Editorial
For One Organization?
by Paul Chaffee
I’ve been asked why TIO would devote an entire issue to one organization – the United Religions Initiative (URI). That’s a fair question. Since TIO began publishing back in 2011, we’ve tried to profile and cover most of the large international interfaith organizations, including KAICIID (King Abdullah bin Abdulaziz International Centre for Interreligious and Intercultural Dialogue), NAIN (North American Interfaith Network), Parliament of the World’s Religions, Religions for Peace, URI, and the World Congress of Faiths. We’ve also given plenty of ink to smaller national, regional, and municipal groups which do much of the heavy lifting. While institutional interfaith is only part of TIO’s beat, it is a critical factor if we have any hope for a transformed, peaceful world.
Still, a whole issue about just one of them? It can happen. When the Parliament’s huge global gatherings emerge every several years, TIO’s before and after postings tend to focus completely on the work of one Chicago-based organization, the Parliament of the World’s Religions. Its predecessor organization, the World’s Parliament of Religions, kicked off the global interfaith movement in 1893, and their work these days deserved every one of the many articles they’ve inspired.
What URI has achieved since an evening in 1993, when a bishop was struck with a transforming idea, beggars imagination. Since 2000, when hundreds gathered in Pittsburgh, Pennsylvania and signed a revolutionary Charter, 1,010 affiliated interfaith groups in 110 countries, called Cooperation Circles (CCs), have joined the network. Some wear the URI brand front and center, in their newsletters, their programs and collaboration, their logos and relationships.
Others, though, have their own identities and branding but are integral members of the network, collaborating with other CCs and benefiting from URI support. TIO has been a URI CC since the day we began and has always benefited from the affiliation. Not many outside of the network would know that. But then they probably don’t know that TIO is also a member of NAIN and is collaborative with numerous non-URI interfaith ventures. Collaboration is the 21st century’s lodestar for achieving a healthy, peaceful, just interfaith future for humankind. Happy to say, URI is an exemplar in championing constructive collaboration.
Whether connected with URI or not, interfaith work faces extraordinary challenges in our troubled times. Today’s global religious/cultural context is tough on religion and interreligion. The state of religious freedom around the world is a travesty, as noted in these pages. Interreligious violence and conflict, in all sorts of different arenas, violates and stains the human family. Premier interfaith champions, such as Pope Francis, are climbing a steep path with ferocious opposition.

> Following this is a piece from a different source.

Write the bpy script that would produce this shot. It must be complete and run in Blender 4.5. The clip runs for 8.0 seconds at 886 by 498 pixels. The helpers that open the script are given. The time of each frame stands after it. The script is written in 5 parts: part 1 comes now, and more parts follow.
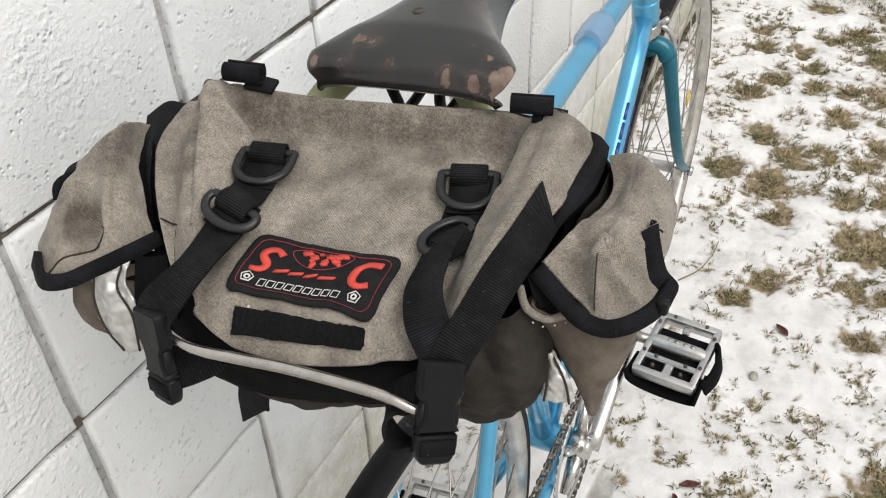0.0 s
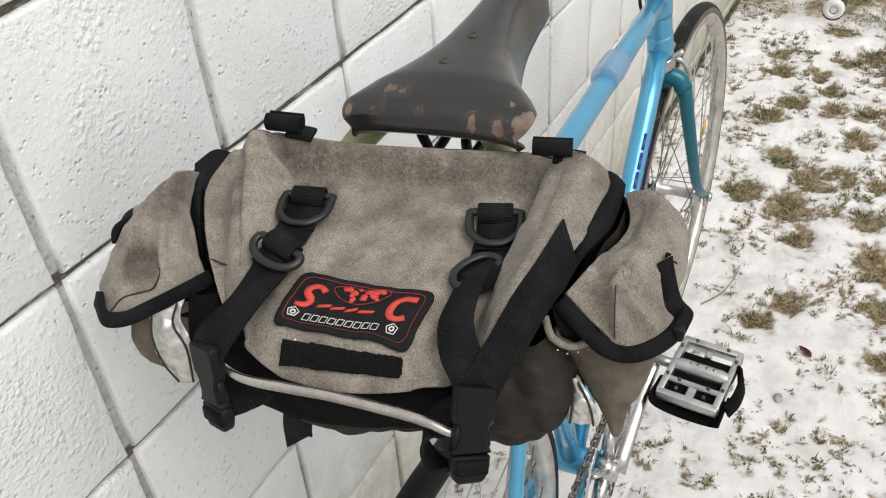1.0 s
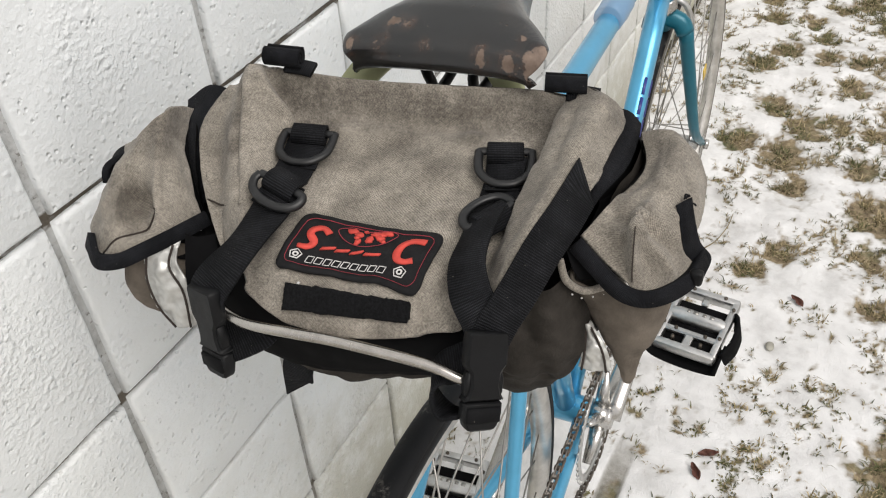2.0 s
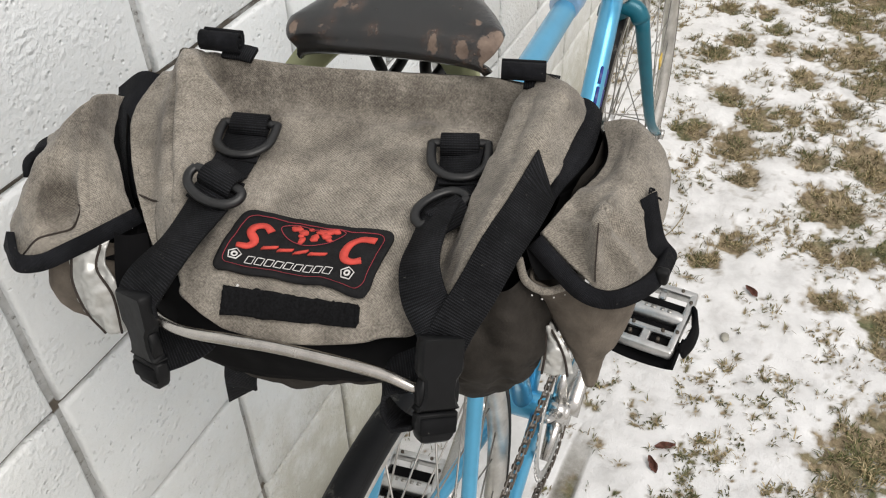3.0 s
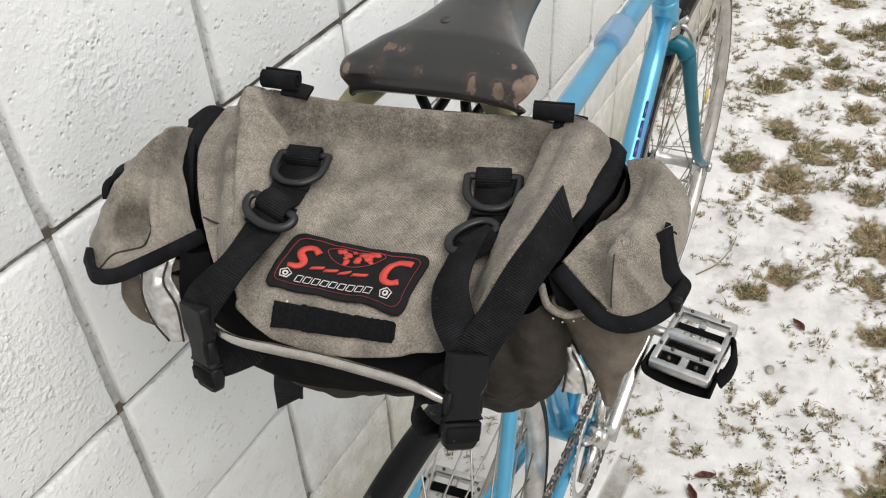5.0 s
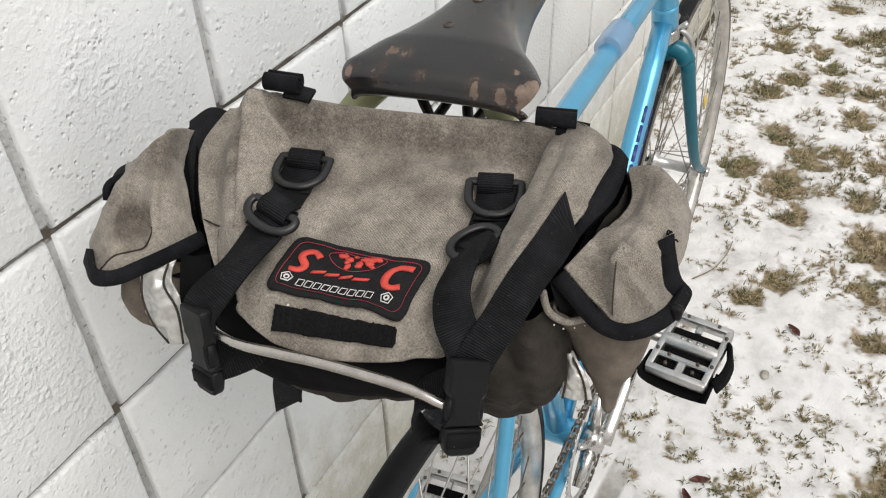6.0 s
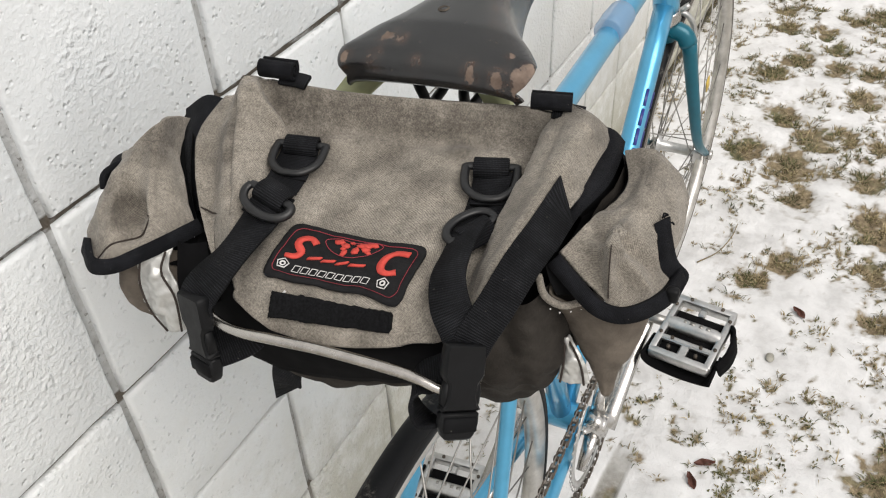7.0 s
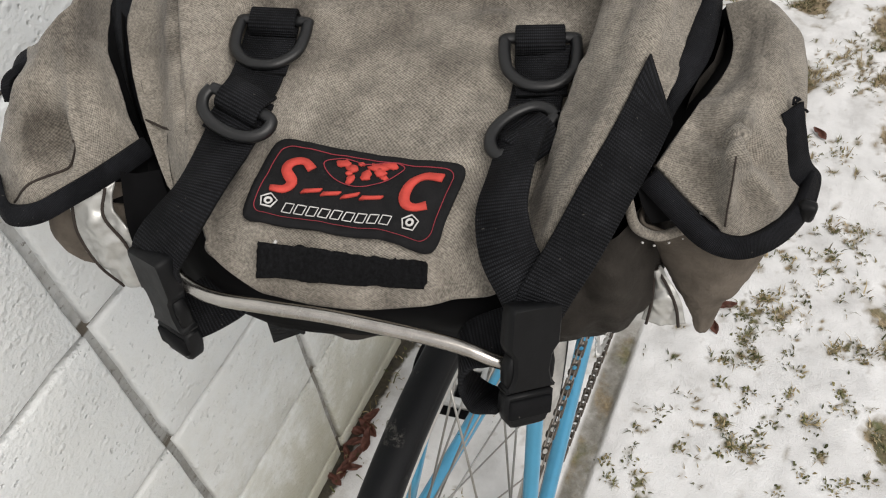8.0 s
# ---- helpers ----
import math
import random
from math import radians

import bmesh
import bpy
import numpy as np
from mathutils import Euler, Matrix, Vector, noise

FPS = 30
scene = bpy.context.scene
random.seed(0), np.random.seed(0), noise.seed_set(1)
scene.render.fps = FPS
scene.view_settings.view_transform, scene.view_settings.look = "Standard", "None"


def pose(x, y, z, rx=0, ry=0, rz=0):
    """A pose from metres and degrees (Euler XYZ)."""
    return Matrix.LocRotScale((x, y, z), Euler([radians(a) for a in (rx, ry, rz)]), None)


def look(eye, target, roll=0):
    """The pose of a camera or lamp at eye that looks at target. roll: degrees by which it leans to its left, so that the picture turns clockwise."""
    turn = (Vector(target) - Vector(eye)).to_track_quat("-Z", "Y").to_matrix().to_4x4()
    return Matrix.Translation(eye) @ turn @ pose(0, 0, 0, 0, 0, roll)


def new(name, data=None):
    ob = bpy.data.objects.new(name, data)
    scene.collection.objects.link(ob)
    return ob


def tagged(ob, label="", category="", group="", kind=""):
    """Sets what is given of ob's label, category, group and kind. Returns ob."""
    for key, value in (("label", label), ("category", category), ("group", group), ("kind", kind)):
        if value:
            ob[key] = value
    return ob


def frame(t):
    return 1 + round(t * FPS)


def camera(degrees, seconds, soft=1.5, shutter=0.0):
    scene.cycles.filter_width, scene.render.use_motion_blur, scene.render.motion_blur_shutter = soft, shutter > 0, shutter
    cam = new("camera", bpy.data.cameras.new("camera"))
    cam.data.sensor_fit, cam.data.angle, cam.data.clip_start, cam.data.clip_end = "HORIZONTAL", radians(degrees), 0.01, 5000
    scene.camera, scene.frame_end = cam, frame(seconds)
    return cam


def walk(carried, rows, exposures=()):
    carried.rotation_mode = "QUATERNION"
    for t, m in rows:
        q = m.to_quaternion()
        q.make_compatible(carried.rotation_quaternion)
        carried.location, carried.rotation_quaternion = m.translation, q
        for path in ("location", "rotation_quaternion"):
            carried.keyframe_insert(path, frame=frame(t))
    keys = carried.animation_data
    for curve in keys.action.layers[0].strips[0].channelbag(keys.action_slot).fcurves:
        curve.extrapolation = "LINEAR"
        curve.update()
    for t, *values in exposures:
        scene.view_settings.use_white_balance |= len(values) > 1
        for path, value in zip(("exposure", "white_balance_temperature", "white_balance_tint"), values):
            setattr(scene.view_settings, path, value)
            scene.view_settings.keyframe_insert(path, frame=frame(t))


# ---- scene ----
import collections
from mathutils.bvhtree import BVHTree

cam = camera(53.7, 8.0, soft=1.15)
PATH = [
    (0, (0.51, -0.285, 1.197), (-0.22, 1.076, -0.074), -2.0),
    (0.5, (0.516, -0.305, 1.215), (-0.274, 1.063, -0.012), -4.6),
    (1, (0.52, -0.312, 1.227), (-0.272, 1.06, 0.005), -4.2),
    (1.5, (0.513, -0.312, 1.222), (-0.264, 1.026, -0.046), -3.8),
    (2.8, (0.486, -0.285, 1.192), (-0.162, 1.053, -0.146), -1.7),
    (3, (0.488, -0.281, 1.191), (-0.144, 1.071, -0.14), -1.1),
    (3.5, (0.507, -0.29, 1.191), (-0.086, 1.106, -0.112), 0.5),
    (4, (0.516, -0.293, 1.21), (-0.11, 1.111, -0.068), -1.0),
    (4.5, (0.518, -0.305, 1.219), (-0.238, 1.027, -0.068), -3.4),
    (6, (0.512, -0.306, 1.224), (-0.24, 1.029, -0.062), -1.8),
    (6.5, (0.514, -0.303, 1.224), (-0.243, 1.019, -0.071), -2.4),
    (7, (0.518, -0.303, 1.223), (-0.239, 1.006, -0.086), -2.8),
    (7.5, (0.514, -0.296, 1.211), (-0.194, 0.933, -0.199), -4.0),
    (7.6, (0.506, -0.288, 1.212), (-0.176, 0.913, -0.234), -4.5),
    (7.7, (0.493, -0.274, 1.204), (-0.164, 0.902, -0.275), -4.8),
    (7.8, (0.479, -0.25, 1.19), (-0.17, 0.889, -0.321), -5.2),
    (7.9, (0.453, -0.226, 1.179), (-0.161, 0.876, -0.373), -5.4),
    (8, (0.423, -0.194, 1.162), (-0.163, 0.86, -0.433), -6.1),
]
walk(cam, [(t, look(eye, target, roll)) for t, eye, target, roll in PATH], [(0.0, 0.08), (0.5, 0.0), (7.0, 0.01), (7.5, 0.0), (8.0, -0.15)])

# ---- world and light: a bright overcast winter sky ----
world = bpy.data.worlds.new("overcast_sky")
scene.world = world
world.use_nodes = True
wn, wl = world.node_tree.nodes, world.node_tree.links
sky = wn.new("ShaderNodeTexSky")
sky.sky_type = "NISHITA"
sky.sun_disc = False
sky.sun_elevation = radians(54)
sky.sun_rotation = radians(120)
sky.air_density, sky.dust_density, sky.ozone_density = 1.0, 5.0, 1.0
grey = wn.new("ShaderNodeMix")
grey.data_type = "RGBA"
grey.inputs["Factor"].default_value = 0.8
grey.inputs["B"].default_value = (7.7, 7.4, 7.12, 1)
wl.new(sky.outputs["Color"], grey.inputs["A"])
wl.new(grey.outputs["Result"], wn["Background"].inputs["Color"])
wn["Background"].inputs["Strength"].default_value = 0.12

sun = new("sun", bpy.data.lights.new("sun", "SUN"))
sun.data.energy = 1.9
sun.data.angle = radians(40)
sun.data.color = (1.0, 0.97, 0.93)
sun.matrix_world = look((2.6, -1.0, 3.8), (0, 0, 0))
scene.view_settings.exposure = 0.0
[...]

In the West, religious communities are plagued with clerical sexual abuse, the left and right stand firmly opposed to each other, and the majority traditions are losing members. In the East we find Hindu fundamentalists oppressing religious minorities and Buddhist fundamentalists promoting sectarian violence. Who would have thought? Which makes all the more remarkable the joyful, constructive, peaceful programs which are flowering in URI’s garden of good religion stories, strange as that may sound.
Putting this issue together was a challenge. Imagine gathering ten defining articles about your favorite organization, each shining a different light on the matter. Turned out, that was not a problem with this issue. Sixteen writers from around the world have contributed.
The issue begins with a remarkable overview that moves from URI’s creation, to its current achievements, to a compelling vision for the future. A second article outlines the social technology (as well as the digital gifts) that made URI an enthusiastic, self-generating enterprise. It is followed by an interfaith-tasked, non-URI UN executive’s look in from the outside.
The rest of the issue largely comes from the grassroots, examples of what is happening under URI’s increasingly large tent. If you are heartsick at what is happening to Christian and Muslim minorities in parts of Asia, your spirit should soar at what URI is generating there, particularly in India. Jerusalem is filled with peacebuilders who receive scant media coverage, so you may find URI’s “non-movement” growing peace there illuminating.
Then you’ll find short profiles of sample CCs and hear from eight URI participants, some new, some seasoned, sharing why they think the network is so important.
In a concluding piece, I reflect on why this particular organization has been uniquely successful in these difficult times. The interfaith movement is much larger than URI, but without it the world would be hugely diminished. That’s why we’ve devoted this whole issue to the United Religions Initiative.